Questions analogous to this one have been decided by the courts of the United States, in which, in accordance with the American laws, under the doctrine of jus soli, it has been held that citizenship generally depends on the place of birth, and it is this doctrine that governs the decision of the present case. (Roa v. Collector of Customs, 23 Phil. Rep., 315.)

During his minority, the appellant Ong Tianse was taken to China by his father and there remained until he became of legal age. He returned to these Islands in February, 1913, and now claims the nationality of the country of his birth — the nationality also of his natural mother of whose status he partakes as her natural son.

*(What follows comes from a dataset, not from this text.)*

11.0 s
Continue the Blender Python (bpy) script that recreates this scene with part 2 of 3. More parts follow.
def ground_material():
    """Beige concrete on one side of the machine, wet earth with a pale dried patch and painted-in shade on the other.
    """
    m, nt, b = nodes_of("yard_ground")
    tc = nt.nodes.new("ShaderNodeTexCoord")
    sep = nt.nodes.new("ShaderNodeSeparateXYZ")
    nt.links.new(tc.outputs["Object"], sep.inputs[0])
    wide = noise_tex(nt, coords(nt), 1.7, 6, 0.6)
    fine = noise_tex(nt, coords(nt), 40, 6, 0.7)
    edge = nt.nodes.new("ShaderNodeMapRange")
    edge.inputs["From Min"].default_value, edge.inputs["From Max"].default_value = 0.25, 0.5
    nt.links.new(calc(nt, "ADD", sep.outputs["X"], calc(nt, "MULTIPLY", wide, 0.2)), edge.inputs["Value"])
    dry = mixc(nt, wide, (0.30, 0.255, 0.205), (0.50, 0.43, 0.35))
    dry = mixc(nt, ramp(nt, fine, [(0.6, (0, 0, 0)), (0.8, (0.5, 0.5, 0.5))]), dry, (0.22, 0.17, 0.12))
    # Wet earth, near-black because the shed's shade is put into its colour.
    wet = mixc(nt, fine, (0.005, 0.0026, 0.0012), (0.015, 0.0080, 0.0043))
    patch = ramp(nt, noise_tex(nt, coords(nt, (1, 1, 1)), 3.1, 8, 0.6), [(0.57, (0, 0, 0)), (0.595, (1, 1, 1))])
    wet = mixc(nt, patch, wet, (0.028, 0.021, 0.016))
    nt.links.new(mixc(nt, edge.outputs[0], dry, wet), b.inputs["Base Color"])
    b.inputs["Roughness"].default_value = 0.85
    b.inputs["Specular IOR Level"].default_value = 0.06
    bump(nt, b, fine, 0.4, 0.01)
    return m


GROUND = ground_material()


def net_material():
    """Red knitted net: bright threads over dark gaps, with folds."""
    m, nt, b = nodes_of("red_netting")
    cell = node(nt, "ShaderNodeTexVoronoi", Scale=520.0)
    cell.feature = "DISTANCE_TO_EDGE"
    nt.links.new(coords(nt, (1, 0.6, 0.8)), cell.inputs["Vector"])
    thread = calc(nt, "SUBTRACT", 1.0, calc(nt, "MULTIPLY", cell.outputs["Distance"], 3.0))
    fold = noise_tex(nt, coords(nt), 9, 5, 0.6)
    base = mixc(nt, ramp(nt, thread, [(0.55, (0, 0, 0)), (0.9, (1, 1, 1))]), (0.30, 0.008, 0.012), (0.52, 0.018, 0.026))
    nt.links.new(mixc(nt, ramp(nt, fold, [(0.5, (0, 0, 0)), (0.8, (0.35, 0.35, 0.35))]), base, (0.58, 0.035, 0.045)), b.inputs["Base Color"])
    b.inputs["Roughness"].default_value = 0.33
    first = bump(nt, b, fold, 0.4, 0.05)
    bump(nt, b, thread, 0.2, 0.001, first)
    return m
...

This court, in a similar case, has had occasion to lay down the rule that the child born in these Islands and begotten by a Chinaman of a Filipino woman is presumed prima facie to be a citizen of this country, and it was decided that the fact that such a minor child had been taken to China and had remained there for several years, was not a sufficient reason to change his status as a citizen of the Philippine Islands. (Muñoz v. Collector of Customs, 20 Phil. Rep., 494.)

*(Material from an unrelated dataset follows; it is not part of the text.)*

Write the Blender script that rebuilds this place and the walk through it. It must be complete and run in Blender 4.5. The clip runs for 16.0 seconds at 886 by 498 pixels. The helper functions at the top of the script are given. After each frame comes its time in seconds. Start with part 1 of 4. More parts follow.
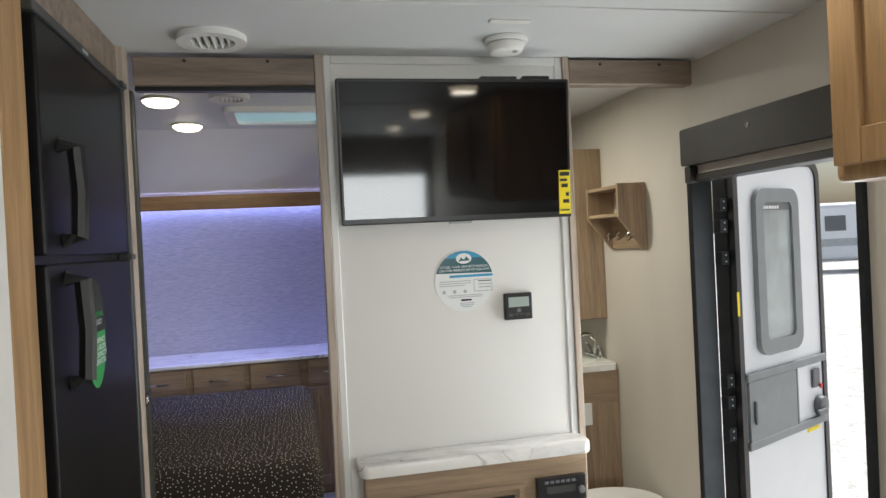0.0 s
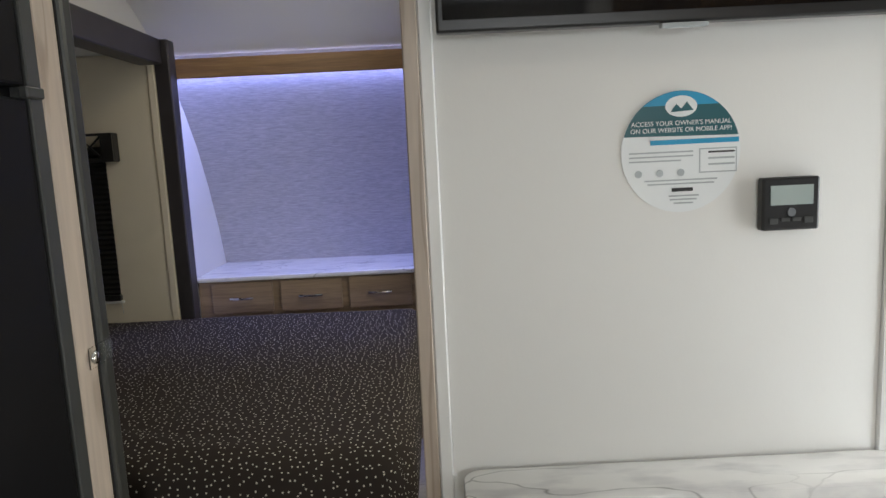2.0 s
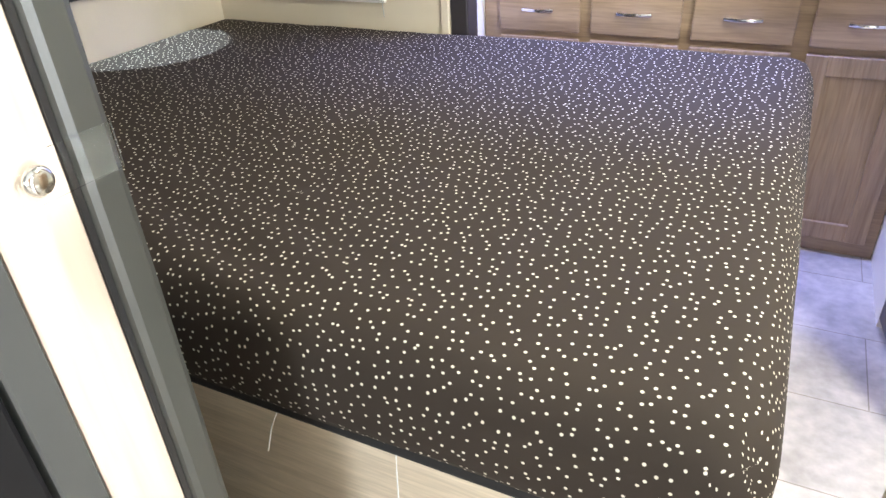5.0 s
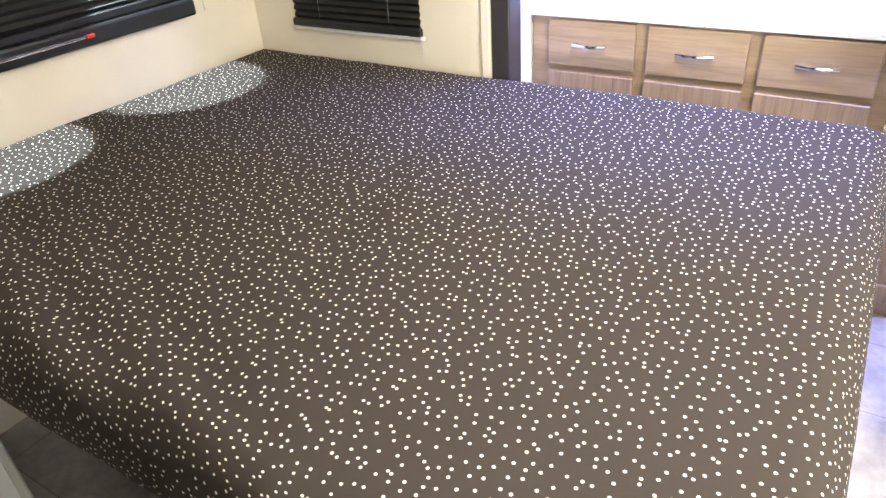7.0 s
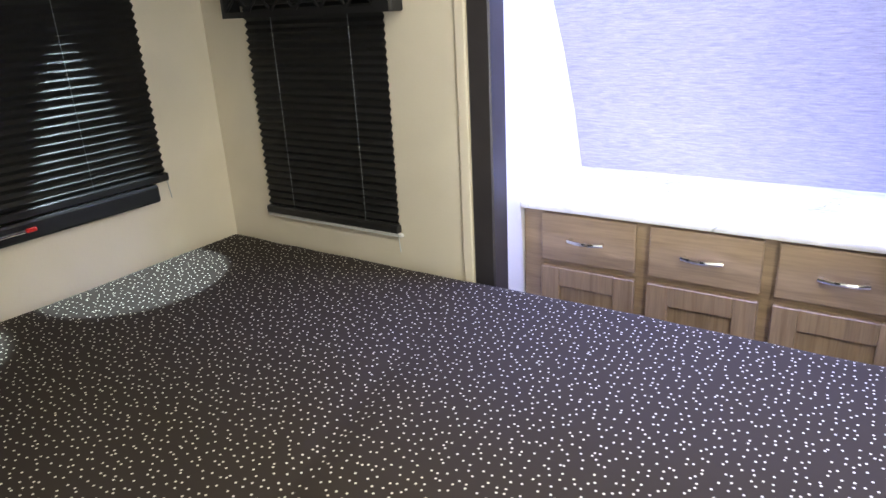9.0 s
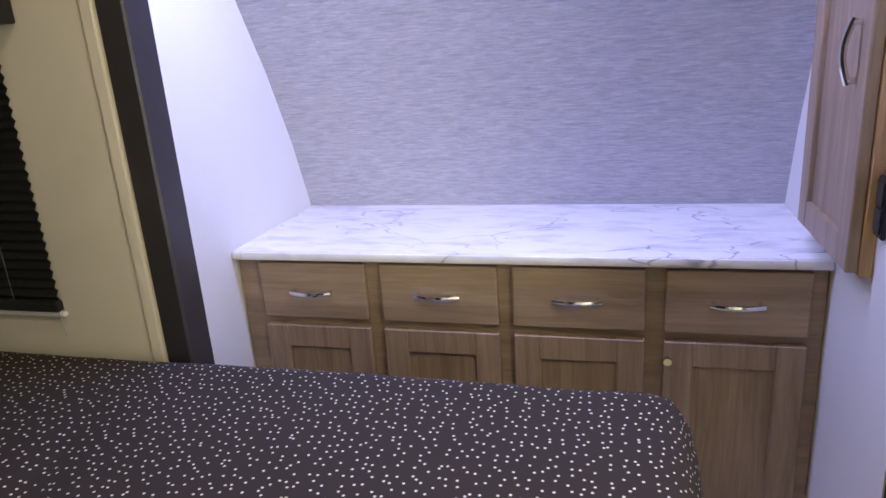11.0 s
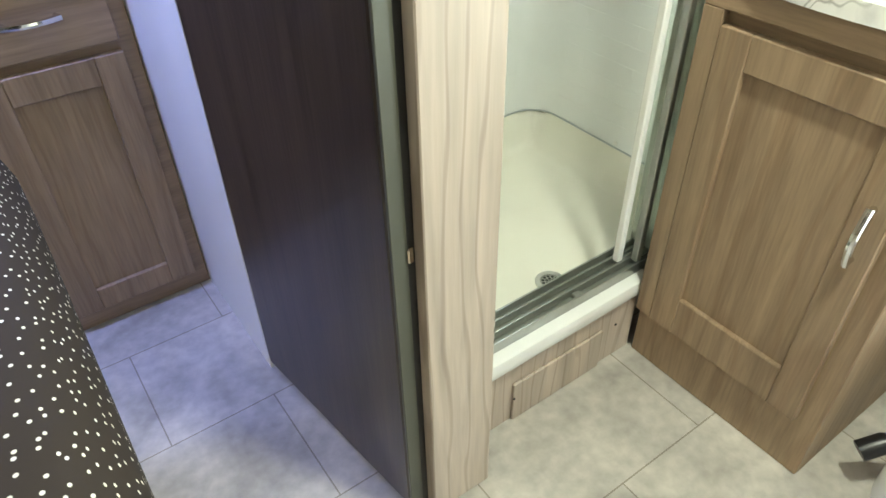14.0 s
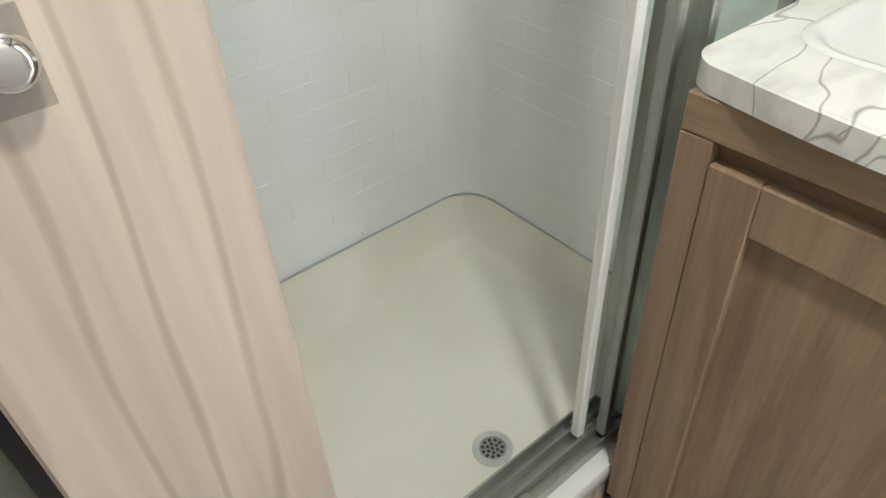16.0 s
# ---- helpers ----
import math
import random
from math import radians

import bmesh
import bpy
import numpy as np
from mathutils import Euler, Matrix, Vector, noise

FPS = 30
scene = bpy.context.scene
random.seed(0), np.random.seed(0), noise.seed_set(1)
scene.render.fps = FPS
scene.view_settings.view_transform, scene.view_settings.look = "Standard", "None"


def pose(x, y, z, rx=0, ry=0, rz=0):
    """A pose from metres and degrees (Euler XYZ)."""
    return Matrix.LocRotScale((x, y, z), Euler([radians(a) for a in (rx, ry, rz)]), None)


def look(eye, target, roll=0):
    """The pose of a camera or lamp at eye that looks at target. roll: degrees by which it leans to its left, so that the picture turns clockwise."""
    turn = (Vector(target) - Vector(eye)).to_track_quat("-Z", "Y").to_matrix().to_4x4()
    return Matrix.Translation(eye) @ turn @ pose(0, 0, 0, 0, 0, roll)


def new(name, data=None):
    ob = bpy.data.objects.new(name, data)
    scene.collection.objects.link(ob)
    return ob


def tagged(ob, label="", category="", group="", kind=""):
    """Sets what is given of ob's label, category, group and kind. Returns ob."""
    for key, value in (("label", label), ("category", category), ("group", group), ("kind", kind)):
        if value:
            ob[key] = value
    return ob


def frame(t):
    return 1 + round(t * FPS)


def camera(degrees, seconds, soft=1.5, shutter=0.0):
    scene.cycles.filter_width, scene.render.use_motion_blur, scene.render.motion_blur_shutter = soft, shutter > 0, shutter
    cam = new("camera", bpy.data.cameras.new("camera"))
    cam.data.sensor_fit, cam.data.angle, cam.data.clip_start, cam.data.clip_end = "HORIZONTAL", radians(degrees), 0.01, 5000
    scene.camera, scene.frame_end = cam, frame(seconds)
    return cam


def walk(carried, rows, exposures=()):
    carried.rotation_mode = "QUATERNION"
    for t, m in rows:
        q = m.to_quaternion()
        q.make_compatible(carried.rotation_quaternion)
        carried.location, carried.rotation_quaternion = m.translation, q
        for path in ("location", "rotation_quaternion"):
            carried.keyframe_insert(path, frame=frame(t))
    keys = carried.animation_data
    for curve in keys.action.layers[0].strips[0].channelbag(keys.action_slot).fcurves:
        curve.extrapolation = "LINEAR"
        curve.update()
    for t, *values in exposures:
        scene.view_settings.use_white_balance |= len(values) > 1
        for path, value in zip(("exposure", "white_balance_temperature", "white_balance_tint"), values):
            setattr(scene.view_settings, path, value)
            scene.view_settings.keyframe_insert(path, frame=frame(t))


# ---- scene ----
cam = camera(66.4, 16.0)
PATH = [
    (0, (0.357, 0.253, 1.461), (0.780, 2.207, 1.441), -2.8),
    (0.5, (0.438, 0.493, 1.455), (0.826, 2.455, 1.426), -2.7),
    (1, (0.486, 0.675, 1.406), (0.768, 2.655, 1.379), -2.6),
    (1.5, (0.500, 0.964, 1.375), (0.641, 2.953, 1.229), -2.7),
    (2, (0.484, 1.274, 1.350), (0.494, 3.254, 1.067), -2.8),
    (2.5, (0.437, 1.539, 1.320), (0.303, 3.503, 0.965), -2.7),
    (3, (0.397, 1.719, 1.270), (0.058, 3.625, 0.764), -2.6),
    (3.5, (0.408, 1.827, 1.225), (-0.066, 3.634, 0.511), -2.5),
    (6, (0.305, 2.232, 1.224), (-0.601, 3.658, 0.155), -4.0),
    (6.5, (0.308, 2.270, 1.271), (-0.601, 3.695, 0.202), -4.0),
    (7, (0.322, 2.317, 1.335), (-0.626, 3.724, 0.278), -4.3),
    (7.5, (0.296, 2.348, 1.380), (-0.712, 3.745, 0.366), -4.2),
    (8, (0.270, 2.420, 1.420), (-0.842, 3.838, 0.554), -4.4),
    (10.5, (0.232, 2.879, 1.312), (-0.466, 4.661, 0.733), -3.8),
    (11, (0.298, 2.923, 1.300), (-0.215, 4.763, 0.706), -4.0),
    (11.5, (0.356, 2.943, 1.289), (0.039, 4.830, 0.704), -4.2),
    (12, (0.343, 2.932, 1.312), (0.414, 4.837, 0.678), -3.7),
    (12.5, (0.335, 2.892, 1.264), (0.807, 4.728, 0.592), -2.7),
    (13, (0.318, 2.847, 1.205), (1.078, 4.480, 0.352), -1.4),
    (13.5, (0.363, 2.842, 1.160), (1.210, 4.237, 0.003), -1.2),
    (14, (0.437, 2.901, 1.174), (1.326, 4.174, -0.086), -1.2),
    (14.5, (0.612, 3.034, 1.218), (1.507, 4.255, -0.089), -1.7),
    (15, (0.710, 3.089, 1.217), (1.600, 4.311, -0.093), -2.1),
    (15.5, (0.748, 3.138, 1.206), (1.674, 4.365, -0.073), -2.4),
    (16, (0.835, 3.215, 1.141), (1.785, 4.439, -0.124), -3.1),
]
EXPOSURES = [(0.0, -0.27, 6500, 8), (2.0, -0.45, 6450, 8), (2.6, -0.4, 6450, 8), (3.5, 0.55, 6400, 8), (5.0, 1.9, 6300, 8), (6.0, 2.4, 6500, 10), (7.0, 2.45, 6500, 10), (8.0, 2.3, 6500, 10),
             (9.2, 1.3, 6400, 6), (10.5, 0.5, 7250, 9), (12.0, 0.5, 7200, -2), (13.0, 1.05, 7000, -9), (14.0, 1.12, 6300, -5), (14.6, 0.92, 6300, 2), (15.0, 0.75, 6200, 6), (16.0, 0.45, 6000, 8)]
walk(cam, [(t, look(eye, target, roll)) for t, eye, target, roll in PATH], EXPOSURES)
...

For the foregoing reasons, which rightly favor the claim of the defendant and appellant, the judgment appealed from should be reversed. It is held that Ong Tianse is entitled to remain in these Islands as a Filipino citizen. He will therefore be immediately released and his bond canceled, with the costs de officio. So ordered.

Arellano, C.J., Johnson, Carson, Moreland, Trent and Araullo, JJ., concur.